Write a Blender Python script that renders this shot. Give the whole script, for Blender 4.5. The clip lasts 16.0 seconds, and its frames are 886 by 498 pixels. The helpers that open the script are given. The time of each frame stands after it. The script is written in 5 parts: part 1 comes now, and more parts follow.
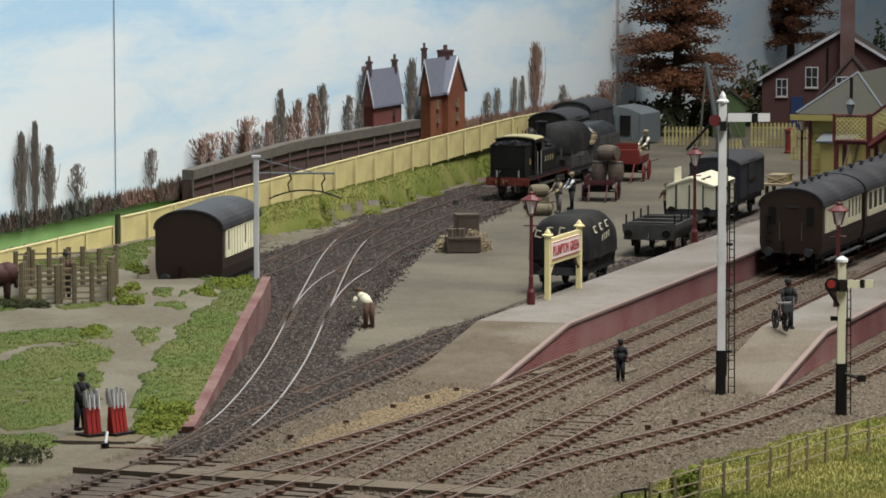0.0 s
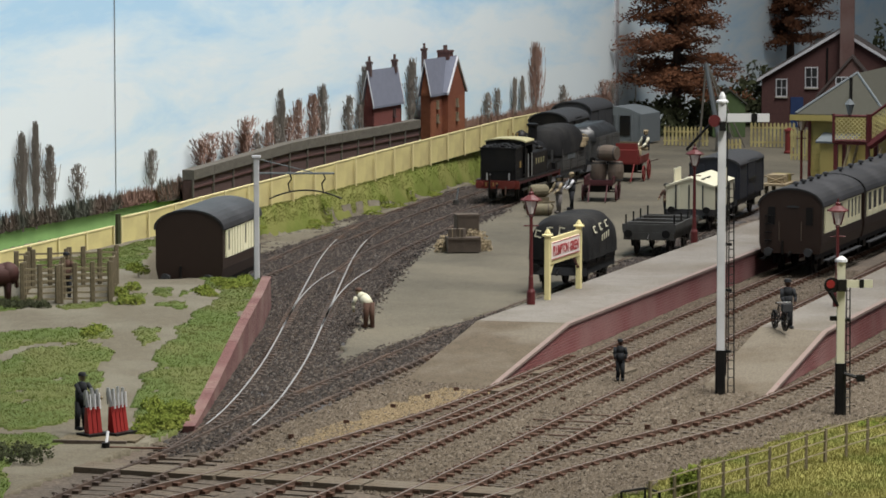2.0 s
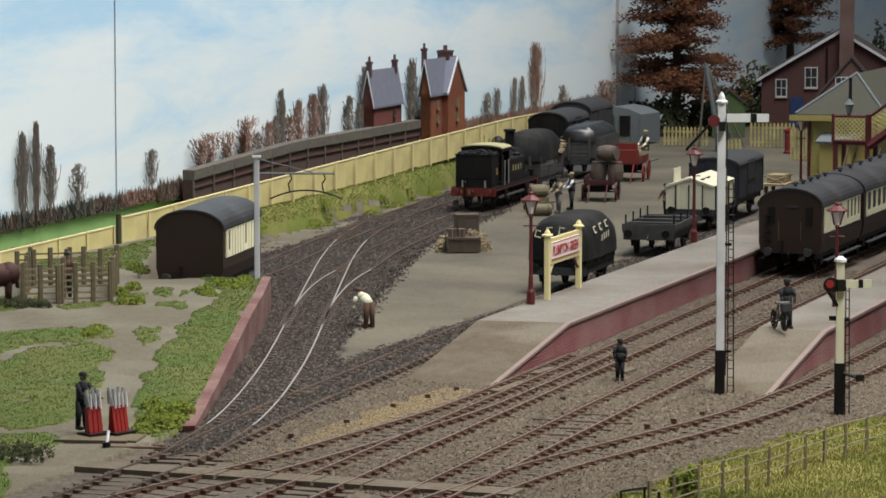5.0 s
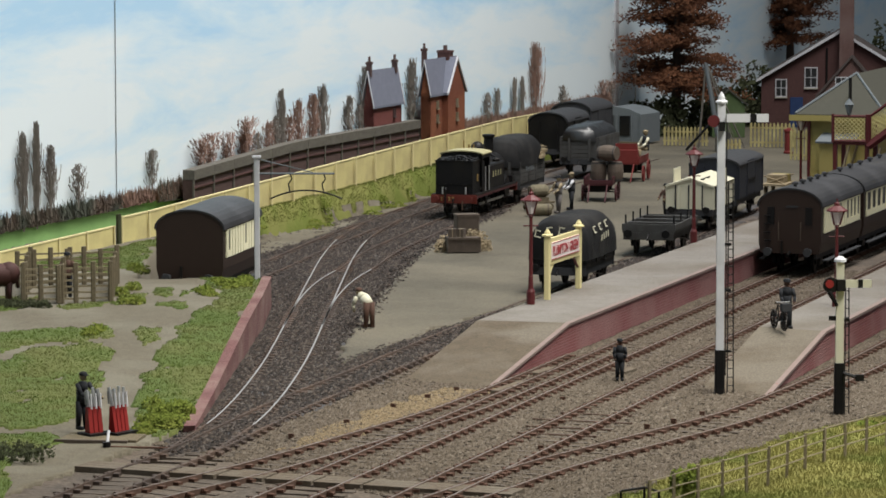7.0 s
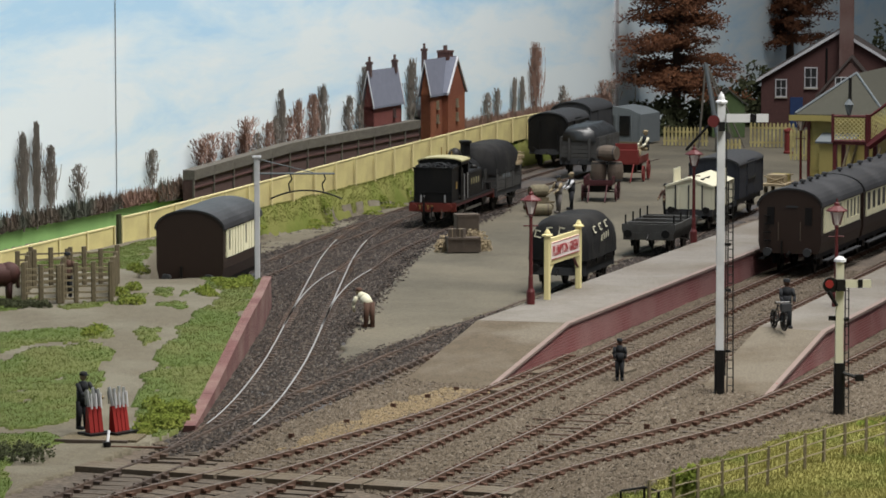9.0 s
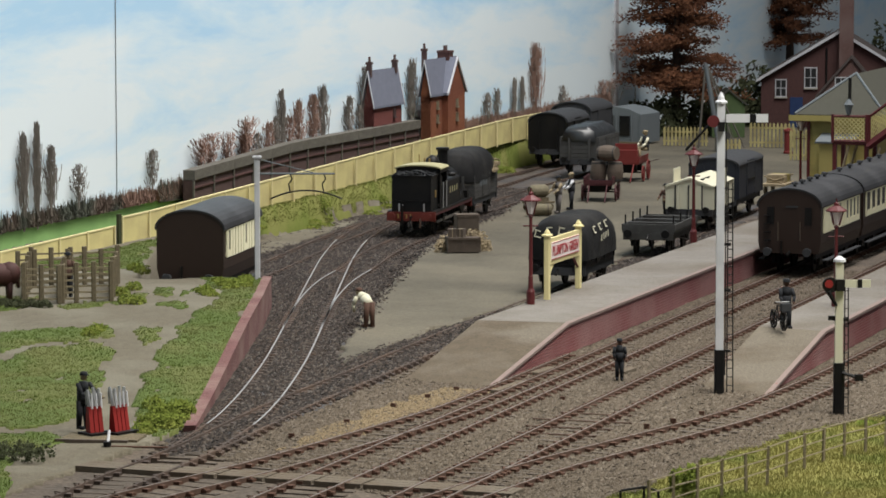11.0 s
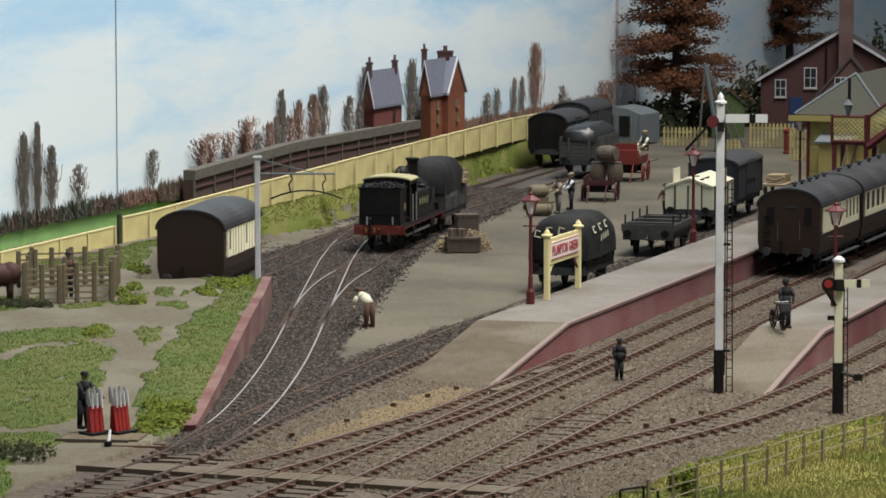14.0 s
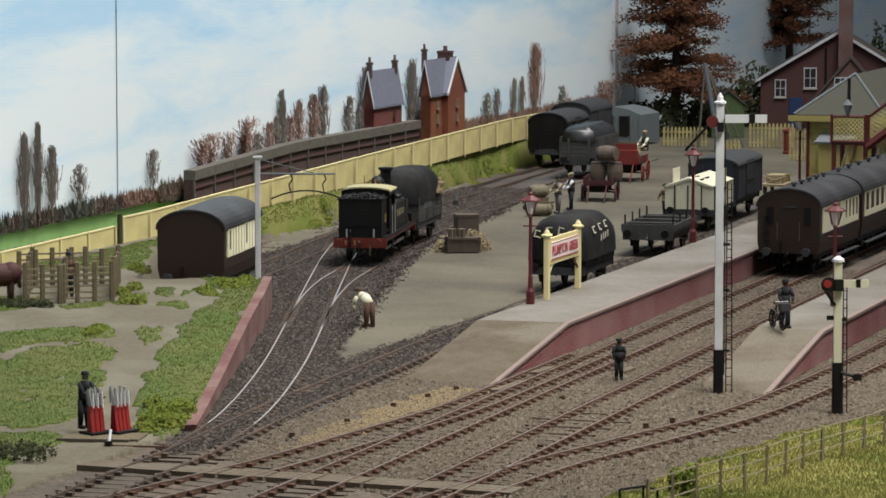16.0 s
--
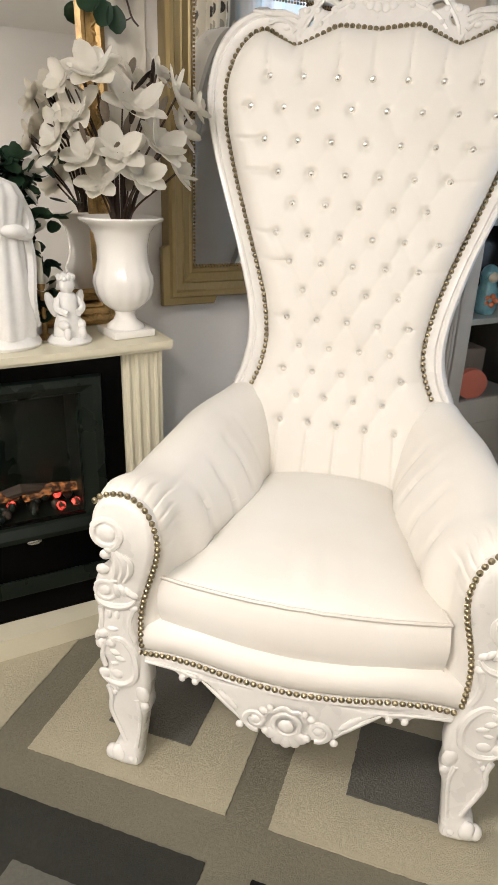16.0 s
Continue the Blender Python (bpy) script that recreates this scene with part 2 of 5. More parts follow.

### Exercise:
Of the lines in the entries, how many include the word "follow"? State only the number.

### Completed exercise:
2